Nobody could predict the exact day rates would rise. But "low interest rates won't last forever" did not require a prophet. Interest rates are cyclical. You may not know which day winter arrives, but you know winter will come.
And some people did put on their winter coat early. From 2013 onward, Li Ka-shing sold off mainland and Hong Kong assets year after year, drawing ridicule across the internet — "Don't let Li Ka-shing get away!" In hindsight, it was a textbook cycle call. Getting out was always a real option.
So the true dividing line was not "who foresaw rate hikes," but: among those who equally knew winter was coming, who chose to get out, and who chose to double down.
Lofter chose to double down. From 2019, it spent nearly HK$10 billion acquiring urban projects, continuing to expand on an already maxed-out leverage base. This was not a bystander struck by lightning — this was someone who heard the thunder and decided to run faster rather than find shelter.
Even Tang Shing-bor, who had won at the table for most of his life, could not escape this winter: after he passed away in 2021, his family was forced to sell assets at fire-sale prices in a depressed market, suffering devastating losses. The difference was: Tang sat at his own table, placed his own bets, and settled his own bill. Lofter's table was filled with retail investors' names and personal wealth.
VII. The International Version: PE as the Victim
At this point, has this case attracted international attention?
The answer is deeply ironic: yes, there has been coverage — but the story is completely inverted.
International financial media have indeed been writing about Hong Kong real estate's crash. Bloomberg ran a piece last October about how international PE funds had poured US$17 billion into Hong Kong property over the past decade and were now nursing heavy losses — the headline example was Blackstone, which bought a commercial property in Mong Kok for HK$700 million in 2014, only to see its valuation drop to less than half, and is currently renegotiating loan terms with its banks.
In other words, in the international narrative, the "victim" of Hong Kong's property crash is Blackstone.
As for the Lofter case? South China Morning Post, The Standard — Hong Kong's local English-language outlets — have covered it, but as local news written for a Hong Kong audience. Bloomberg did not write about it. Reuters did not write about it. The Financial Times did not write about it. The thread of "over a hundred retail investors signed PG and are liable beyond the grave" simply does not exist in the international narrative.
The same crash, two versions: in the international edition, the tragic protagonist is a PE giant managing trillions in assets. In the local edition, the tragic protagonist is a guarantor living in public housing. And the latter is invisible to the world.

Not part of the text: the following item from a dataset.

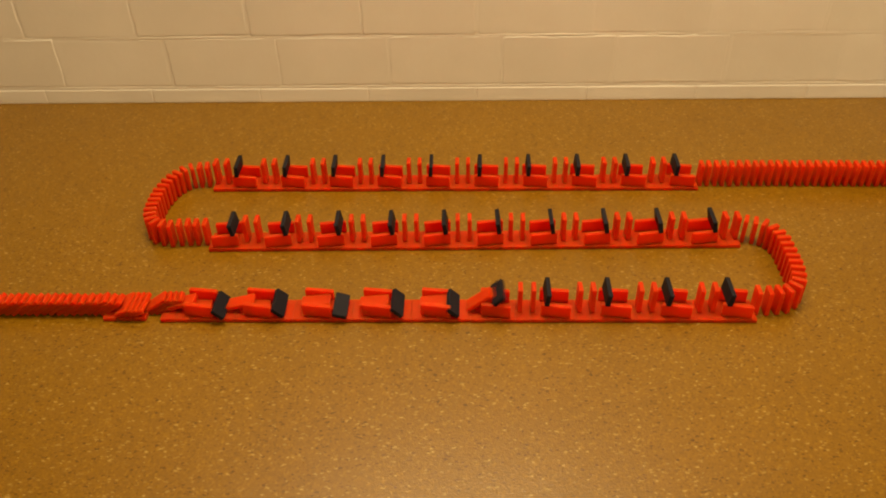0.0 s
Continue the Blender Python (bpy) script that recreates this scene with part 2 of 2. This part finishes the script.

Why invisible? The sums are too small — Lofter's entire portfolio was under HK$10 billion, a rounding error on the global PE scale. The victims are too "local" — the ones who lost are Hong Kong retail investors, not international LPs. The structure is too peculiar — "retail investors signing PG" is unheard of in international PE circles, so exotic that it defies categorisation, and paradoxically, nobody writes about it.
But one fuse has yet to burn down: Lofter's list of counterparties includes international names like Schroders Capital and SC Capital. If future litigation or investigations touch on these institutions' roles in the capital chain, this story may yet graduate from "Hong Kong social news" to "international financial news."
Until then, the bottom of this food chain continues to suffer its perennial fate: the first to bear losses, the last to be seen.
VIII. Conclusion: Boundaries
This postscript is not intended to overturn the preceding analysis, but to draw the boundaries clearly.
The gamble — normal. The high interest — normal. The PG — normal. Betting on the cycle with high leverage and going bankrupt when you lose — brutal, but normal.
Pushing over a hundred retail investors who did not know what they were signing into a position originally reserved for decision-makers, making them bear unlimited liability while possessing only the rights of a bystander — that was not normal.
In the entire high-stakes gamble, only this one thing crossed the line. But this one boundary violation was precisely the reason the entire system could function: the guarantees it needed were ones nobody would normally sign. Except for those who did not know what they did not know —
And the world, too, did not know these people existed.
Disclaimer: This article is based on public reporting and personal industry knowledge. Some details (such as PG-signing conventions in PE financing) may diverge from specific cases. This article does not constitute legal or investment advice. Any investor who believes they were treated improperly during the investment process should seek independent professional legal counsel.